* TO BE DONE
Set down every entry again word for word, please, but skip the pictures.

* MATERIAL SHOWN
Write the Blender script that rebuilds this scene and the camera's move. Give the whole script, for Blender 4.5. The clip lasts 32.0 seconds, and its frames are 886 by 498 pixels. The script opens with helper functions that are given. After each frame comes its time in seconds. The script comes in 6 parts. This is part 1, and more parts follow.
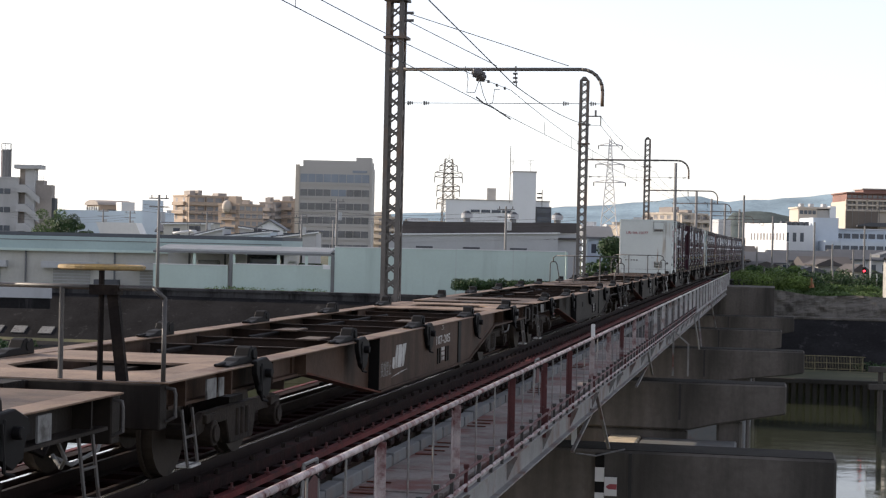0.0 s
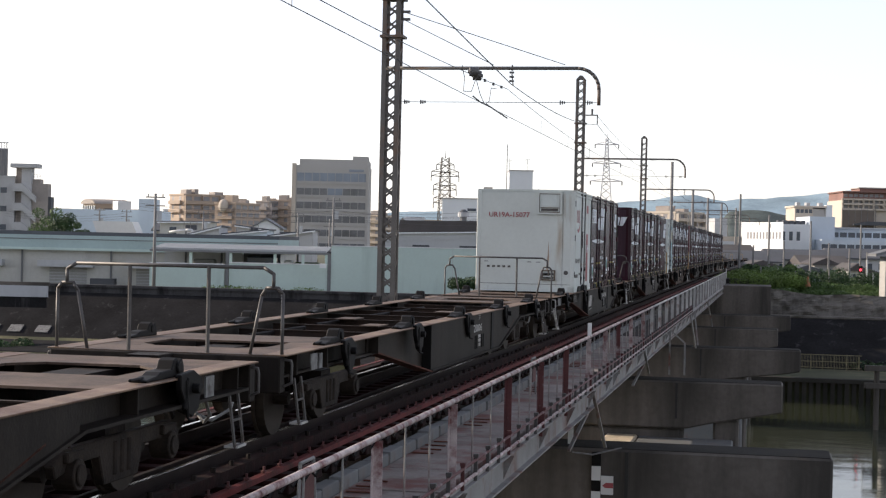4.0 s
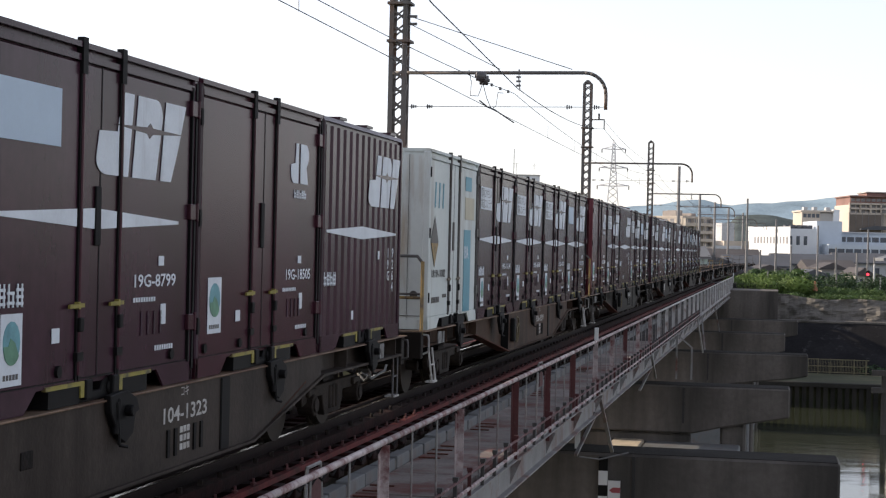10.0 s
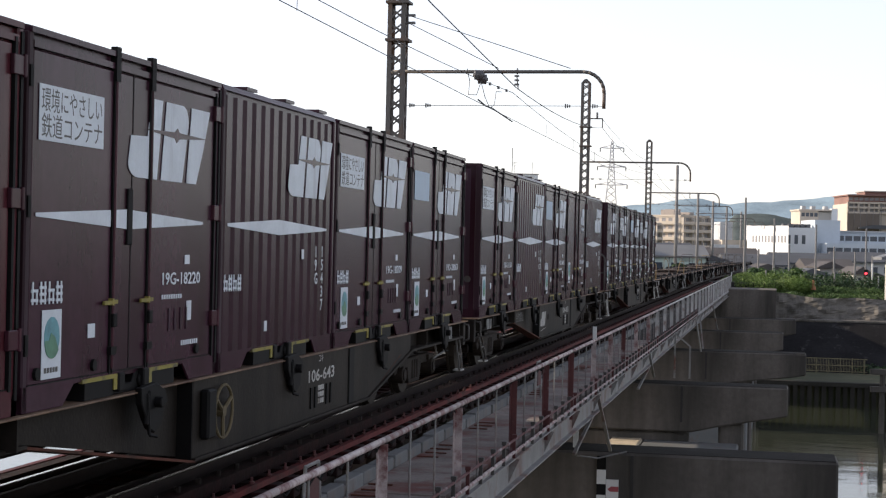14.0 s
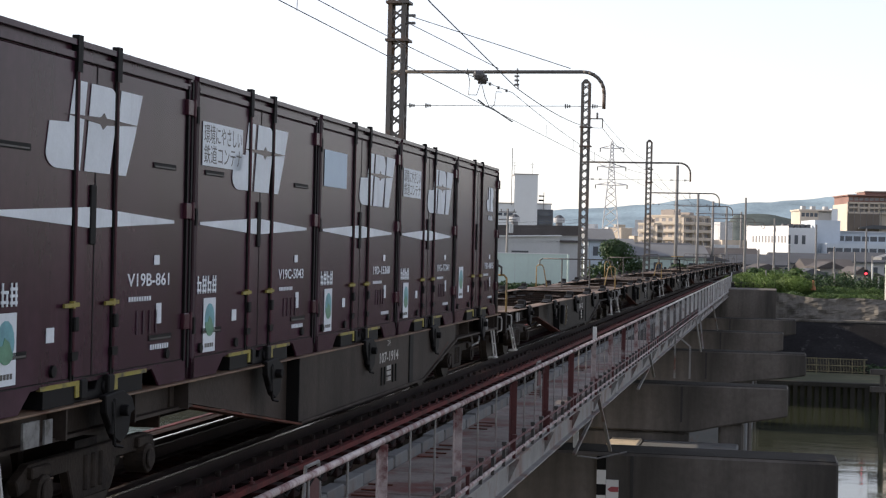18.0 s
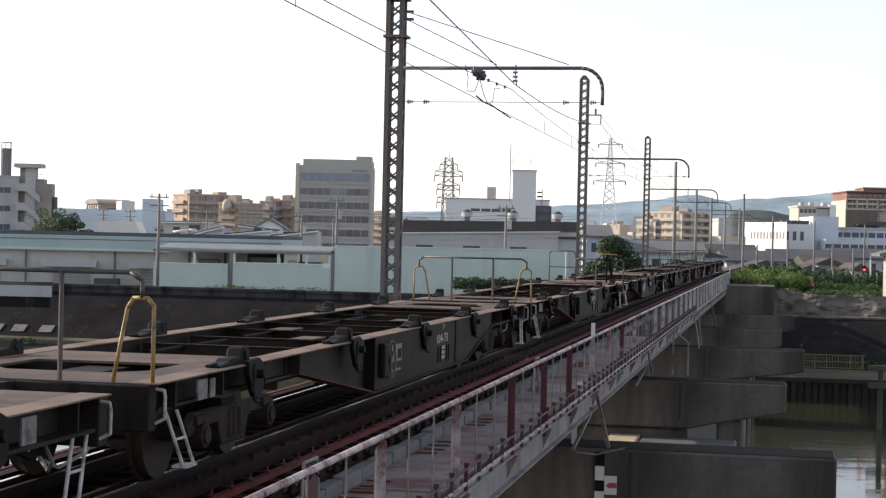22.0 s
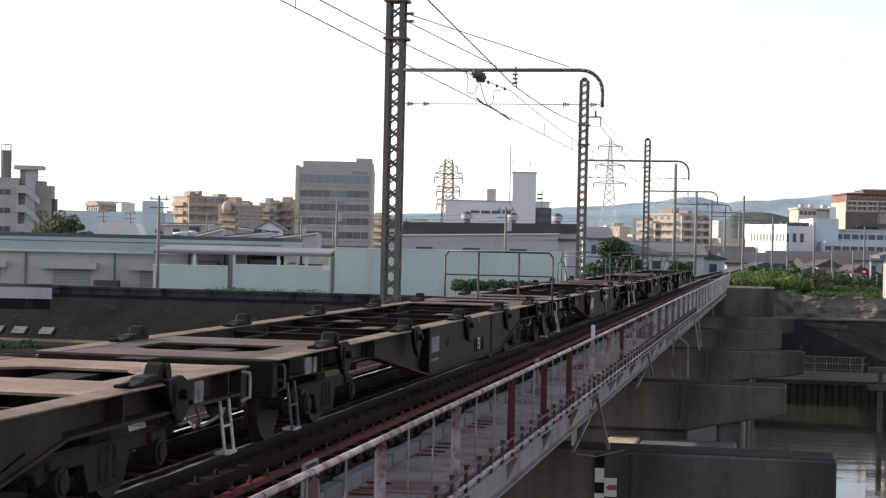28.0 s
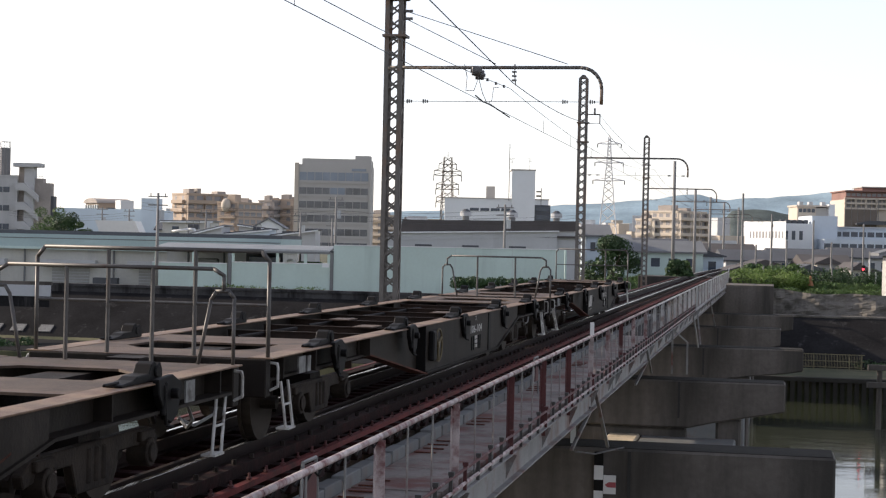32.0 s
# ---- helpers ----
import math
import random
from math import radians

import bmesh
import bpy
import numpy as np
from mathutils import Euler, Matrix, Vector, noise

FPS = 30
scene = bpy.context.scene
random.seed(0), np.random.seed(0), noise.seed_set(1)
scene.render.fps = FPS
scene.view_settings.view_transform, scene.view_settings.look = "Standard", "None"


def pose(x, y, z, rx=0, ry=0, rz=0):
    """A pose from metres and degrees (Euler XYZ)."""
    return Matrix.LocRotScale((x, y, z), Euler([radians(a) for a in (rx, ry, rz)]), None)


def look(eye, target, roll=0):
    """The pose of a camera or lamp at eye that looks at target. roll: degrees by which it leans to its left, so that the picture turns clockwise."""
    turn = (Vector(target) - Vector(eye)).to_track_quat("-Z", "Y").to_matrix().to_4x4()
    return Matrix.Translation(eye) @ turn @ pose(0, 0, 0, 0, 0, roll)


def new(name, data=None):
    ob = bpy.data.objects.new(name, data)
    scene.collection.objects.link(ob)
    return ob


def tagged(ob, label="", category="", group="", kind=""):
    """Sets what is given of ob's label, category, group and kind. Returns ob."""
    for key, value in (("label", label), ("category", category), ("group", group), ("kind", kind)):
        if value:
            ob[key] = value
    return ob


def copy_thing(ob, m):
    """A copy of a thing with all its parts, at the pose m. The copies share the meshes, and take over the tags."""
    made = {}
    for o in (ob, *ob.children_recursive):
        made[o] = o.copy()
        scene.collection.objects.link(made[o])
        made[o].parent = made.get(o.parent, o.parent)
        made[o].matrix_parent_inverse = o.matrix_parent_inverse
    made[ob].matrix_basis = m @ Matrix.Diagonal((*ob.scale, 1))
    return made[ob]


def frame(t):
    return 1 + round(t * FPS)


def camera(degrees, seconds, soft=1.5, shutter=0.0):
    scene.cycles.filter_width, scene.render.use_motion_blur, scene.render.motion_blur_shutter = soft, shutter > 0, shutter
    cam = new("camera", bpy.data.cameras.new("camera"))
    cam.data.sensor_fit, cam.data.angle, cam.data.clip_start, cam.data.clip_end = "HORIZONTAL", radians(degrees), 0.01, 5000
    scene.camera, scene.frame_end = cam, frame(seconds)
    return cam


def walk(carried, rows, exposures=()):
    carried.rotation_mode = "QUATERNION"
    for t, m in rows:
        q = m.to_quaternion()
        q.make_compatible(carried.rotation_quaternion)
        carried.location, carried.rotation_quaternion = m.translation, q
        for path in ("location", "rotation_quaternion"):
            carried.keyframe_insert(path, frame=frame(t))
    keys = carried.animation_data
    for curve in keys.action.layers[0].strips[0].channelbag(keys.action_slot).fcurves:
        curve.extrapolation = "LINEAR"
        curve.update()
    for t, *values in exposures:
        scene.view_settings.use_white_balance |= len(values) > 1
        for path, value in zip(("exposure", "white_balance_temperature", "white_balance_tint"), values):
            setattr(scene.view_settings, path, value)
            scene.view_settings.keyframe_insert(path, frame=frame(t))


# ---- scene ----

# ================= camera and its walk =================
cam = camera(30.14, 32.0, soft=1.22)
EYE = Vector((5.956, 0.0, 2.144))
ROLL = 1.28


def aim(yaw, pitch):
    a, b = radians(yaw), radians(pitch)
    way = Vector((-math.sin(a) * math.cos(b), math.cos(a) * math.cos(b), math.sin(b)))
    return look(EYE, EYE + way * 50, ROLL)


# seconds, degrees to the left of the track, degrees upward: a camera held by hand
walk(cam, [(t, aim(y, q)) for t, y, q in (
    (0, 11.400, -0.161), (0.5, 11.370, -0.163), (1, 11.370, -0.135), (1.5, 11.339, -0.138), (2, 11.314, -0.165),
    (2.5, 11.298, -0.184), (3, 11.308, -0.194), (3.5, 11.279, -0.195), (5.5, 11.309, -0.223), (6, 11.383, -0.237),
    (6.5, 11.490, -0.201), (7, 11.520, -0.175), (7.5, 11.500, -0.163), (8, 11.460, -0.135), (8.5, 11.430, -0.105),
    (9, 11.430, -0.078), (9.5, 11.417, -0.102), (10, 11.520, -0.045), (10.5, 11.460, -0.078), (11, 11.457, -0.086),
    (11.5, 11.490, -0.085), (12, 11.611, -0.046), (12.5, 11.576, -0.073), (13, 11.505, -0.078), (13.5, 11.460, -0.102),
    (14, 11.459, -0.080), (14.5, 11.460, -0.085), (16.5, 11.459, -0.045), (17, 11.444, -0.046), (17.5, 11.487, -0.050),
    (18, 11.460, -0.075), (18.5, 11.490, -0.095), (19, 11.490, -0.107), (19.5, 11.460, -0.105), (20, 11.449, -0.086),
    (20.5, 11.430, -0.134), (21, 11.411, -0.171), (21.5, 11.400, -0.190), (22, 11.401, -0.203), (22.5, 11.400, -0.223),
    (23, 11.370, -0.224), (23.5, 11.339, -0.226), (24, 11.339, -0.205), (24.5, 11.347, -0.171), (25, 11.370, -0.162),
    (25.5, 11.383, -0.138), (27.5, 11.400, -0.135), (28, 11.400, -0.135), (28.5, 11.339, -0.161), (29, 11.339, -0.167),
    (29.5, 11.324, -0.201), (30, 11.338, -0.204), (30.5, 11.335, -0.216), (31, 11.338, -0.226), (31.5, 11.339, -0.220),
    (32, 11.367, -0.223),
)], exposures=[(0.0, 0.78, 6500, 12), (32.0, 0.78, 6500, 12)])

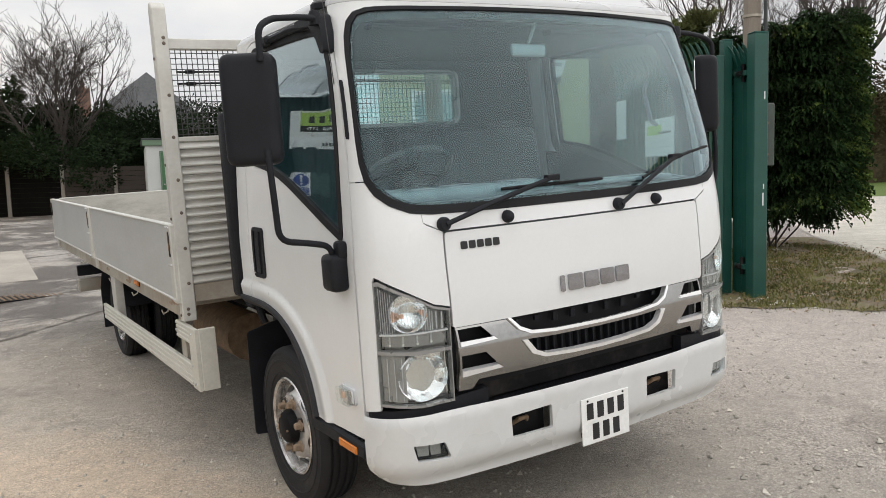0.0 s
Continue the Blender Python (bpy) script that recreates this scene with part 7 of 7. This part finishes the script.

* WORKED ANSWER
Write the Blender script that rebuilds this scene and the camera's move. Give the whole script, for Blender 4.5. The clip lasts 32.0 seconds, and its frames are 886 by 498 pixels. The script opens with helper functions that are given. After each frame comes its time in seconds. The script comes in 6 parts. This is part 1, and more parts follow.
0.0 s
4.0 s
10.0 s
14.0 s
18.0 s
22.0 s
28.0 s
32.0 s
# ---- helpers ----
import math
import random
from math import radians

import bmesh
import bpy
import numpy as np
from mathutils import Euler, Matrix, Vector, noise

FPS = 30
scene = bpy.context.scene
random.seed(0), np.random.seed(0), noise.seed_set(1)
scene.render.fps = FPS
scene.view_settings.view_transform, scene.view_settings.look = "Standard", "None"


def pose(x, y, z, rx=0, ry=0, rz=0):
    """A pose from metres and degrees (Euler XYZ)."""
    return Matrix.LocRotScale((x, y, z), Euler([radians(a) for a in (rx, ry, rz)]), None)


def look(eye, target, roll=0):
    """The pose of a camera or lamp at eye that looks at target. roll: degrees by which it leans to its left, so that the picture turns clockwise."""
    turn = (Vector(target) - Vector(eye)).to_track_quat("-Z", "Y").to_matrix().to_4x4()
    return Matrix.Translation(eye) @ turn @ pose(0, 0, 0, 0, 0, roll)


def new(name, data=None):
    ob = bpy.data.objects.new(name, data)
    scene.collection.objects.link(ob)
    return ob


def tagged(ob, label="", category="", group="", kind=""):
    """Sets what is given of ob's label, category, group and kind. Returns ob."""
    for key, value in (("label", label), ("category", category), ("group", group), ("kind", kind)):
        if value:
            ob[key] = value
    return ob


def copy_thing(ob, m):
    """A copy of a thing with all its parts, at the pose m. The copies share the meshes, and take over the tags."""
    made = {}
    for o in (ob, *ob.children_recursive):
        made[o] = o.copy()
        scene.collection.objects.link(made[o])
        made[o].parent = made.get(o.parent, o.parent)
        made[o].matrix_parent_inverse = o.matrix_parent_inverse
    made[ob].matrix_basis = m @ Matrix.Diagonal((*ob.scale, 1))
    return made[ob]


def frame(t):
    return 1 + round(t * FPS)


def camera(degrees, seconds, soft=1.5, shutter=0.0):
    scene.cycles.filter_width, scene.render.use_motion_blur, scene.render.motion_blur_shutter = soft, shutter > 0, shutter
    cam = new("camera", bpy.data.cameras.new("camera"))
    cam.data.sensor_fit, cam.data.angle, cam.data.clip_start, cam.data.clip_end = "HORIZONTAL", radians(degrees), 0.01, 5000
    scene.camera, scene.frame_end = cam, frame(seconds)
    return cam


def walk(carried, rows, exposures=()):
    carried.rotation_mode = "QUATERNION"
    for t, m in rows:
        q = m.to_quaternion()
        q.make_compatible(carried.rotation_quaternion)
        carried.location, carried.rotation_quaternion = m.translation, q
        for path in ("location", "rotation_quaternion"):
            carried.keyframe_insert(path, frame=frame(t))
    keys = carried.animation_data
    for curve in keys.action.layers[0].strips[0].channelbag(keys.action_slot).fcurves:
        curve.extrapolation = "LINEAR"
        curve.update()
    for t, *values in exposures:
        scene.view_settings.use_white_balance |= len(values) > 1
        for path, value in zip(("exposure", "white_balance_temperature", "white_balance_tint"), values):
            setattr(scene.view_settings, path, value)
            scene.view_settings.keyframe_insert(path, frame=frame(t))


# ---- scene ----

# ================= camera and its walk =================
cam = camera(30.14, 32.0, soft=1.22)
EYE = Vector((5.956, 0.0, 2.144))
ROLL = 1.28


def aim(yaw, pitch):
    a, b = radians(yaw), radians(pitch)
    way = Vector((-math.sin(a) * math.cos(b), math.cos(a) * math.cos(b), math.sin(b)))
    return look(EYE, EYE + way * 50, ROLL)


# seconds, degrees to the left of the track, degrees upward: a camera held by hand
walk(cam, [(t, aim(y, q)) for t, y, q in (
    (0, 11.400, -0.161), (0.5, 11.370, -0.163), (1, 11.370, -0.135), (1.5, 11.339, -0.138), (2, 11.314, -0.165),
    (2.5, 11.298, -0.184), (3, 11.308, -0.194), (3.5, 11.279, -0.195), (5.5, 11.309, -0.223), (6, 11.383, -0.237),
    (6.5, 11.490, -0.201), (7, 11.520, -0.175), (7.5, 11.500, -0.163), (8, 11.460, -0.135), (8.5, 11.430, -0.105),
    (9, 11.430, -0.078), (9.5, 11.417, -0.102), (10, 11.520, -0.045), (10.5, 11.460, -0.078), (11, 11.457, -0.086),
    (11.5, 11.490, -0.085), (12, 11.611, -0.046), (12.5, 11.576, -0.073), (13, 11.505, -0.078), (13.5, 11.460, -0.102),
    (14, 11.459, -0.080), (14.5, 11.460, -0.085), (16.5, 11.459, -0.045), (17, 11.444, -0.046), (17.5, 11.487, -0.050),
    (18, 11.460, -0.075), (18.5, 11.490, -0.095), (19, 11.490, -0.107), (19.5, 11.460, -0.105), (20, 11.449, -0.086),
    (20.5, 11.430, -0.134), (21, 11.411, -0.171), (21.5, 11.400, -0.190), (22, 11.401, -0.203), (22.5, 11.400, -0.223),
    (23, 11.370, -0.224), (23.5, 11.339, -0.226), (24, 11.339, -0.205), (24.5, 11.347, -0.171), (25, 11.370, -0.162),
    (25.5, 11.383, -0.138), (27.5, 11.400, -0.135), (28, 11.400, -0.135), (28.5, 11.339, -0.161), (29, 11.339, -0.167),
    (29.5, 11.324, -0.201), (30, 11.338, -0.204), (30.5, 11.335, -0.216), (31, 11.338, -0.226), (31.5, 11.339, -0.220),
    (32, 11.367, -0.223),
)], exposures=[(0.0, 0.78, 6500, 12), (32.0, 0.78, 6500, 12)])

0.0 s
Continue the Blender Python (bpy) script that recreates this scene with part 7 of 7. This part finishes the script.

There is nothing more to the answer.